By Diana Carlen
This Thursday is the last scheduled day of the legislative session. Unlike recent years, there is no talk of a special session. Another important legislative deadline occurred last week, in which all bills must have passed out of both chambers to remain “alive”, unless they are deemed necessary to implement the budget.
Over the next three days the legislature will be focused on budget negotiations on the supplemental budget, bills that are necessary to implement the budget and bills on the Concurrence Calendar. The Concurrence Calendar is a list of bills that have passed out of both chambers prior to the legislative deadline, but were amended in the second chamber. In order for this legislation to move on to the governor to be signed into law, it must be reapproved in its new amended form. If the first chamber concurs with the amendments of the second chamber, the bill has passed the Legislature. If the first chamber disagrees with the second chamber, it can ask the second chamber to recede from the amendments or may request a conference committee where both chambers send members to a meeting in attempt to seek a resolution.
Carbon tax legislation dies in Senate and subsequently new ballot measure filed
Last Thursday, the governor and prime sponsor of ESSB 6203, the carbon tax bill, announced that the bill was dead this session after not having the votes necessary to move out of the Senate. This carbon legislation had more momentum than previous proposals and cleared both the key policy and fiscal committees in the Senate.
Less than a day after the announcement that the Legislature was not going to pass a carbon tax this session, a group filed an initiative that would put a price on carbon. It is backed by the Alliance for Jobs and Clean Energy, a coalition of labor, environmental and tribal groups that are hoping their measure can make it onto the November election ballot.
The initiative proponents are touting it as a pollution reduction fee, not a tax. The carbon fee would be implemented at $15 per ton in 2020 and increase by $2 every year beginning in 2021 plus inflation. The signature gathering is expected to start in early April for placement on the November Ballot. Backers have until July 6 to get the 259,622 signatures required to make the November ballot.
Governor vetoes public records legislation
Late Thursday, after unprecedented pressure from the public and media, Gov. Inslee vetoed a bill that would have exempted the Legislature from the Public Records Act. The Legislature passed Senate Bill 6617 in response to a January court ruling in a lawsuit brought by news organizations.

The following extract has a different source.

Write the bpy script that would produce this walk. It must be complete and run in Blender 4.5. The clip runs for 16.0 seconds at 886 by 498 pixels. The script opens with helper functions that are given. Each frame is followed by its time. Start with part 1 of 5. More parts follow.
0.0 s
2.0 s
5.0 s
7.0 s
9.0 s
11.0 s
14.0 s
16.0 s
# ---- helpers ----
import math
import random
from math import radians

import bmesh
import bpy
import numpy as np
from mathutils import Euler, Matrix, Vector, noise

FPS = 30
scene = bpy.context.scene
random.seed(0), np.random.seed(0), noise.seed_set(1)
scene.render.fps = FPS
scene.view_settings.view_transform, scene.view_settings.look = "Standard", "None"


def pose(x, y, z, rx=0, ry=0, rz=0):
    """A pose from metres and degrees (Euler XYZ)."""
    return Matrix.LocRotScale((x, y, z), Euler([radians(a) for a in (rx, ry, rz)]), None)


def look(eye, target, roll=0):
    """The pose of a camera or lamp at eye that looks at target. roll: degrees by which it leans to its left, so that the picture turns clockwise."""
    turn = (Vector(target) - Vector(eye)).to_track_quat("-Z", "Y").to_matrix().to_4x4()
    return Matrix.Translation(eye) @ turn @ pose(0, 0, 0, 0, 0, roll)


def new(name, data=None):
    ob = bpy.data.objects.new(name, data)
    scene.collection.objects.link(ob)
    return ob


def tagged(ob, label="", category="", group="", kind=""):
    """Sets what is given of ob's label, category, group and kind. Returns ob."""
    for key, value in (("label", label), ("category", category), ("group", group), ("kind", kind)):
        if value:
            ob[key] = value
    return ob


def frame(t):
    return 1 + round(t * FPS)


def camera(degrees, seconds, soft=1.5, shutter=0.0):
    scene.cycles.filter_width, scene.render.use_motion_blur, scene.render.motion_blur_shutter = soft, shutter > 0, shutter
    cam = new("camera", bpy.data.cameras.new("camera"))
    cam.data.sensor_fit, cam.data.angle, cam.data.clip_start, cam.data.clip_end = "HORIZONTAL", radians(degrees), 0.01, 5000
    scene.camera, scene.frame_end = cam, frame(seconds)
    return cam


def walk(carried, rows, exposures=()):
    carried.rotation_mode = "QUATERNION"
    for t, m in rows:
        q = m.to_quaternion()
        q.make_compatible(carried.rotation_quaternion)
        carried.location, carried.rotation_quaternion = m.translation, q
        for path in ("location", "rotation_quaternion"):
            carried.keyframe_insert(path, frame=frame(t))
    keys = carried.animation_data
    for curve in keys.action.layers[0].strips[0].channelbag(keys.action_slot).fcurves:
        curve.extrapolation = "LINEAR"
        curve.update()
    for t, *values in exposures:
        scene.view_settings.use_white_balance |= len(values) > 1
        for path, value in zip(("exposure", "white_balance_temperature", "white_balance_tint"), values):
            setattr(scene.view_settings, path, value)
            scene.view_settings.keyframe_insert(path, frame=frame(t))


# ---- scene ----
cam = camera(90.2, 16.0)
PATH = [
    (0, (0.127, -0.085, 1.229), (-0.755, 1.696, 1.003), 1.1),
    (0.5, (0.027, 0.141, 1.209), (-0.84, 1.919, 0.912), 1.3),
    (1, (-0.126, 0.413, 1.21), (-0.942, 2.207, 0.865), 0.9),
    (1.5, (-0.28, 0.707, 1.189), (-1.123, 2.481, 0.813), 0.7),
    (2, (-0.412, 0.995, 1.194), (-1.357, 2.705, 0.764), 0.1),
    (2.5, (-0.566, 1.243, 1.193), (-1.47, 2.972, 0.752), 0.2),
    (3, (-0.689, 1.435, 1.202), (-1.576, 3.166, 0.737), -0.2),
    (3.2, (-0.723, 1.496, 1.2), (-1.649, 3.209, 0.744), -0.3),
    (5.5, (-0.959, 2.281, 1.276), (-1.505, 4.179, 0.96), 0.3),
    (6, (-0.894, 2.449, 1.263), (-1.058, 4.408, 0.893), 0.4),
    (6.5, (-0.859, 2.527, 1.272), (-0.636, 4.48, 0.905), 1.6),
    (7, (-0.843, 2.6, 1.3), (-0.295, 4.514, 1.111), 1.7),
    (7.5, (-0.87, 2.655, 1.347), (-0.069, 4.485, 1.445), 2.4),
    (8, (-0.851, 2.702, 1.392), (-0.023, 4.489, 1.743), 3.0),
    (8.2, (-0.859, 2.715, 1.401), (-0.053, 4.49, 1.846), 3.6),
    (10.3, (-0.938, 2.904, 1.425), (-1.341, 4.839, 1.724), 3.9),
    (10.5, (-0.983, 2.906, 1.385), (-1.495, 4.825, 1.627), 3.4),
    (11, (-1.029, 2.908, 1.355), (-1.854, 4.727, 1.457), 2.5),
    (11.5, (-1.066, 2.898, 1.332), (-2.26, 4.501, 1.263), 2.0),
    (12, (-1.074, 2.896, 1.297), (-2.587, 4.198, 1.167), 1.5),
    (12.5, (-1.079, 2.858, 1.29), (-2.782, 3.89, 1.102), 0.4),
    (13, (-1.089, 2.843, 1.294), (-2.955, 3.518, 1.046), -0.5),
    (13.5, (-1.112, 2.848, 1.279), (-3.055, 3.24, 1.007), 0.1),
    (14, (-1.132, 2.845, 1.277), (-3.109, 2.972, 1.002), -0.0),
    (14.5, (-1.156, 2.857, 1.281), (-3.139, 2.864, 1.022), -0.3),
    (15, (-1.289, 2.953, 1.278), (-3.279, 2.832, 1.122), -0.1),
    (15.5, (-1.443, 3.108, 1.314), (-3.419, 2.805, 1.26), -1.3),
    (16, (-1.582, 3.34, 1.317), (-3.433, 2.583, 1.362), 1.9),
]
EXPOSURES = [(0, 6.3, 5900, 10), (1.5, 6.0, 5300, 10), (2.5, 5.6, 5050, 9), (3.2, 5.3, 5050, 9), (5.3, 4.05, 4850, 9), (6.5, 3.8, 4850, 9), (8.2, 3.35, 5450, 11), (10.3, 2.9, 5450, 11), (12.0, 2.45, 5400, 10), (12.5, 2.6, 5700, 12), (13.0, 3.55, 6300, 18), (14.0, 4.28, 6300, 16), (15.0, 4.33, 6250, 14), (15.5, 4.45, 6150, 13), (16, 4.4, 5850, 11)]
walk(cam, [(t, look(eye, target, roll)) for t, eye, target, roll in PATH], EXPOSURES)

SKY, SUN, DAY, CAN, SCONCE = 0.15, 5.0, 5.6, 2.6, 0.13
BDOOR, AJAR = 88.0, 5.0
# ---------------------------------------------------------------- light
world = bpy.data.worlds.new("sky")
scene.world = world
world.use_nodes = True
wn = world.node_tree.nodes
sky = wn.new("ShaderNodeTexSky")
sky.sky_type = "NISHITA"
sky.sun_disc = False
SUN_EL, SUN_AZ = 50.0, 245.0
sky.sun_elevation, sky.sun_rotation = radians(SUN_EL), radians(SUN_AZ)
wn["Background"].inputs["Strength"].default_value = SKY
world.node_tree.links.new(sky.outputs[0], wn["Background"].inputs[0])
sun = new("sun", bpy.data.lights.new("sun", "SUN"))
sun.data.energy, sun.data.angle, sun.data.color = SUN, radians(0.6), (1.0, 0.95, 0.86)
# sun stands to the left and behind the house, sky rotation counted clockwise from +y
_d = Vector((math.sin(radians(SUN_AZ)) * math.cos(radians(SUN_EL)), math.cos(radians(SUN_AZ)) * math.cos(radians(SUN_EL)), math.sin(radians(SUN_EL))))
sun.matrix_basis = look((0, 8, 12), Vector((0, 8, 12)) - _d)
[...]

In that ruling, a Thurston County Superior Court Judge stated that lawmakers are subject to the Public Disclosure Act and that legislative leaders have been violating the law by refusing to turn over documents in response to requests from reporters and members of the public. The types of records that are at issue in the lawsuit include lawmaker emails, calendars and documents related to education funding and sexual harassment.

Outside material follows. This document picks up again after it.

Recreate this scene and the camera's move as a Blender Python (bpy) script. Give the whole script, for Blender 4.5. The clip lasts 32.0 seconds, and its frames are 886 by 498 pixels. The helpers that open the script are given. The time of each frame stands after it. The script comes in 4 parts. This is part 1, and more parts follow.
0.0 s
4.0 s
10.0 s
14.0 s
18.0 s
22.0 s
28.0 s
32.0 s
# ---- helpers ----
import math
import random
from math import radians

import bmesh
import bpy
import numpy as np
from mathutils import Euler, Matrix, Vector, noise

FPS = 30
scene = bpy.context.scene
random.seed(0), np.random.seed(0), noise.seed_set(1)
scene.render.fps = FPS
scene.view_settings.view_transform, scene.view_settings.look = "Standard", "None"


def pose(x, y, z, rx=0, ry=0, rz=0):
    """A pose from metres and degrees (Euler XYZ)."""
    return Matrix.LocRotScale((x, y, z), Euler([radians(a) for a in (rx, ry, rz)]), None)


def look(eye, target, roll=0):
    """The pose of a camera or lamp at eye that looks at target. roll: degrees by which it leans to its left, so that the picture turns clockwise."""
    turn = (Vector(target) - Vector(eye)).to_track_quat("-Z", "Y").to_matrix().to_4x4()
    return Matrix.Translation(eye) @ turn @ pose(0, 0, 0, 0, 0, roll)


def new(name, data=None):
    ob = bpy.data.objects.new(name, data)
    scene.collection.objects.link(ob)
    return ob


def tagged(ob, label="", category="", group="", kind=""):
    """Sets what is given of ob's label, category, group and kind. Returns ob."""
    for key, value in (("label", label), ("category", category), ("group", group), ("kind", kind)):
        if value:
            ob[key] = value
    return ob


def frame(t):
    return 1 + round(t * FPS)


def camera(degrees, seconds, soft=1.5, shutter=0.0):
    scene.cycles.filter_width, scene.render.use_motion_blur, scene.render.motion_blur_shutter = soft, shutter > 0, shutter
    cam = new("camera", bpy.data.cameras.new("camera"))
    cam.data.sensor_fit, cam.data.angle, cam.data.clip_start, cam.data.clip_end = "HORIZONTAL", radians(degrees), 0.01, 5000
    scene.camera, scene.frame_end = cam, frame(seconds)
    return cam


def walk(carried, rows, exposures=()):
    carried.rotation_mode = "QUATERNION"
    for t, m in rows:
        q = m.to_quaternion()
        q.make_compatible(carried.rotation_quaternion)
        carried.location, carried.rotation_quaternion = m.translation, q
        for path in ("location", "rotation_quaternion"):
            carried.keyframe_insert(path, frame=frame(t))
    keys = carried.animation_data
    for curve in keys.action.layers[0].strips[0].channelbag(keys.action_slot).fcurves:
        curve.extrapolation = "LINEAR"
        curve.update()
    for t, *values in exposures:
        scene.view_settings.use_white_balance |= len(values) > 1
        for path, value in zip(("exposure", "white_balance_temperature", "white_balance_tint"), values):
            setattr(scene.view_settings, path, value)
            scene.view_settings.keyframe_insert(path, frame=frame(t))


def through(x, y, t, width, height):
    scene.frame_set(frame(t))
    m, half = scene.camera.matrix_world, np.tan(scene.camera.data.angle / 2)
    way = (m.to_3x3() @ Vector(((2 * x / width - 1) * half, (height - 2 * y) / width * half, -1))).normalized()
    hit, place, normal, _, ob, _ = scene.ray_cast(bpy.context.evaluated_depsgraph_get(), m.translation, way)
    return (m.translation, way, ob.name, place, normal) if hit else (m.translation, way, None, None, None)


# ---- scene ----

Senate Bill 6617 would have effectively prevented the release of those records by retroactively exempting the Legislature from the Public Disclosure Act. Beginning July 1, the law would have required the release of some records including lawmaker calendars and emails with lobbyists, but not with constituents.
The Governor’s Office received 19,000 calls and emails about SB 6617. In addition, a dozen newspapers also published front page editorials calling on the governor to veto the measure, which was rushed through the Legislature last week in less than 72 hours. The bill had passed with veto proof margins, but in a complete reversal, several legislators who voted for the bill wrote letters to the governor stating that they had made a mistake rushing the bill through the process and requesting that he veto the bill.

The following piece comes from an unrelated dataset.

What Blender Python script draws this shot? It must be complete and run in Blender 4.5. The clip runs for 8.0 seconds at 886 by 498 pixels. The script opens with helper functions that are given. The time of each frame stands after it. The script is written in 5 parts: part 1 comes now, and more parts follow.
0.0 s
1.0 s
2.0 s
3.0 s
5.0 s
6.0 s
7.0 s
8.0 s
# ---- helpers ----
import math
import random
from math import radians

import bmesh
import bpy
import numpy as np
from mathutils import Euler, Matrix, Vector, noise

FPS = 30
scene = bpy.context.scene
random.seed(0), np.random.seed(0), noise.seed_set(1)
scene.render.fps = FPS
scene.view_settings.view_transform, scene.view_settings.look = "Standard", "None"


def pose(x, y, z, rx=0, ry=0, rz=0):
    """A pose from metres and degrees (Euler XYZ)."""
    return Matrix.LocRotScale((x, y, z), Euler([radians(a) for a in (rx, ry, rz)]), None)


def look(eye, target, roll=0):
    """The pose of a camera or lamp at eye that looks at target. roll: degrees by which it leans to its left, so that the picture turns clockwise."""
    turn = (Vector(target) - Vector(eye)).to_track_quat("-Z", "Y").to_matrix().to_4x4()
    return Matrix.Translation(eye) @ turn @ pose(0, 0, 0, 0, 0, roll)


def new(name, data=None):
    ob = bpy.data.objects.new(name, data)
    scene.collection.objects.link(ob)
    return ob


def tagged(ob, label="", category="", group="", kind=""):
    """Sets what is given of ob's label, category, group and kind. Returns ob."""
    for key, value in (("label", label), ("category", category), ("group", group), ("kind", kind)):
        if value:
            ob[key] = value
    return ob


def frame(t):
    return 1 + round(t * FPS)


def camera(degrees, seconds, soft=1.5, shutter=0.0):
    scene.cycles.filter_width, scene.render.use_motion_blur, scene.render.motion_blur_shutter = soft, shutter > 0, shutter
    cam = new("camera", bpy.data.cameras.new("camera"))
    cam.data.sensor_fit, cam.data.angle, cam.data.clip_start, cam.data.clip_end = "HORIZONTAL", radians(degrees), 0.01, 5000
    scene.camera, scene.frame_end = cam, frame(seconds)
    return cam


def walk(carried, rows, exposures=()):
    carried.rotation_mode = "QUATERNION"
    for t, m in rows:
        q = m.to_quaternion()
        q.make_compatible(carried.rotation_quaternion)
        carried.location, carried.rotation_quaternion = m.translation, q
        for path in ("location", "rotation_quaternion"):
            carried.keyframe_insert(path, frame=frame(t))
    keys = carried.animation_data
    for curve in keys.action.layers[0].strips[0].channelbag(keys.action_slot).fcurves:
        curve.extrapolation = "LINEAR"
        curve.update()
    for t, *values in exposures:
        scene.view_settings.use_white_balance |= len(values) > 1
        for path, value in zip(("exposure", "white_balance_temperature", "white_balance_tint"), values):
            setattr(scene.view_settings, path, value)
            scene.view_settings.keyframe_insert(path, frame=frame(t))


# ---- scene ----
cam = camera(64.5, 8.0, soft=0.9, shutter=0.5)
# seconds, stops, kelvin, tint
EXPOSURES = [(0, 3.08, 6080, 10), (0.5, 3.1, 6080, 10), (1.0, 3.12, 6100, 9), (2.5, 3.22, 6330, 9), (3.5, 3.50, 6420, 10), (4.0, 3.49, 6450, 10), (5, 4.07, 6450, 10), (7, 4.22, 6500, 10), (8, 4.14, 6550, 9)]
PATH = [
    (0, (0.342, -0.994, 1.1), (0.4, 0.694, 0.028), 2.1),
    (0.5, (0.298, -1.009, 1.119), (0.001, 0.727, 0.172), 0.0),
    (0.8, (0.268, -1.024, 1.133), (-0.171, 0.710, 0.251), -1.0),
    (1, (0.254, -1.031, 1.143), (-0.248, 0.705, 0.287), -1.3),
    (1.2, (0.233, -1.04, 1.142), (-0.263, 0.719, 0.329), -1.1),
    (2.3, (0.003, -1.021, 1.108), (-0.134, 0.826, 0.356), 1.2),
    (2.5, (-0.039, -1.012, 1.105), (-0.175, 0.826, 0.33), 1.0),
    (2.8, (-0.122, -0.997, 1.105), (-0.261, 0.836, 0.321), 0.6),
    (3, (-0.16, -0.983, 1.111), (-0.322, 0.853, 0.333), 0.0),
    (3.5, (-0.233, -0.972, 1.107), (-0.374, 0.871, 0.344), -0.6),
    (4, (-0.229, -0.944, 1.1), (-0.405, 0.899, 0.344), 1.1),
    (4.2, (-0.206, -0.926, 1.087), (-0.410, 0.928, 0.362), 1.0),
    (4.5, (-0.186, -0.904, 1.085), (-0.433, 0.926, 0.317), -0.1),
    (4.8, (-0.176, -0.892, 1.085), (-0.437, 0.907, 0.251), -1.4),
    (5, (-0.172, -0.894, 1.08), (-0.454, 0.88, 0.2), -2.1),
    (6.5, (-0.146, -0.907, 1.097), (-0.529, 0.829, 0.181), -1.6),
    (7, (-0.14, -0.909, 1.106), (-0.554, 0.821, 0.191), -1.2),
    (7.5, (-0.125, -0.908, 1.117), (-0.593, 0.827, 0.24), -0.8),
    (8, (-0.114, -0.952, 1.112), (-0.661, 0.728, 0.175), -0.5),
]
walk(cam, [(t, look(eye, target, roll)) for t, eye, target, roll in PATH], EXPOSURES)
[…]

The veto was announced through a press release explaining that legislators and media organizations involved in the pending lawsuit had agreed to work together on the issue and seek a stay in the proceedings while an appeal is pending in the Supreme Court. The legislators committed to convening a task force to work on the issue over the next nine months and then make recommendations to the 2019 Legislature if the governor vetoed the bill.
Rural broadband bill still alive
Legislation promoting rural broadband deployment is still alive as a House policy and fiscal committee passed Senate Bill 5935 last week. This bill is exempt from the opposite house cut-off as a bill deemed necessary to implement the budget.
The bill was recently amended such that it would take $75 million from the Budget Stabilization Account and move it to a Broadband Access Account. This Account will also receive a transfer from the general fund equal to the amount of B&O taxes paid by telecommunications service providers associated with federal funds received by them for making broadband-capable infrastructure available to unserved or underserved areas of the state. The bill reconstitutes an Office of Broadband Access within the Consolidated Technology Services (aka WaTech), and appropriates $500,000 to the Office in FY 2017/19 budget to develop a strategy for getting broadband to unserved and underserved areas. The strategy will include a framework for how future funding would be spent to advance the strategy at lowest cost to the state.
The bill is currently on the House floor calendar awaiting a full vote of the House.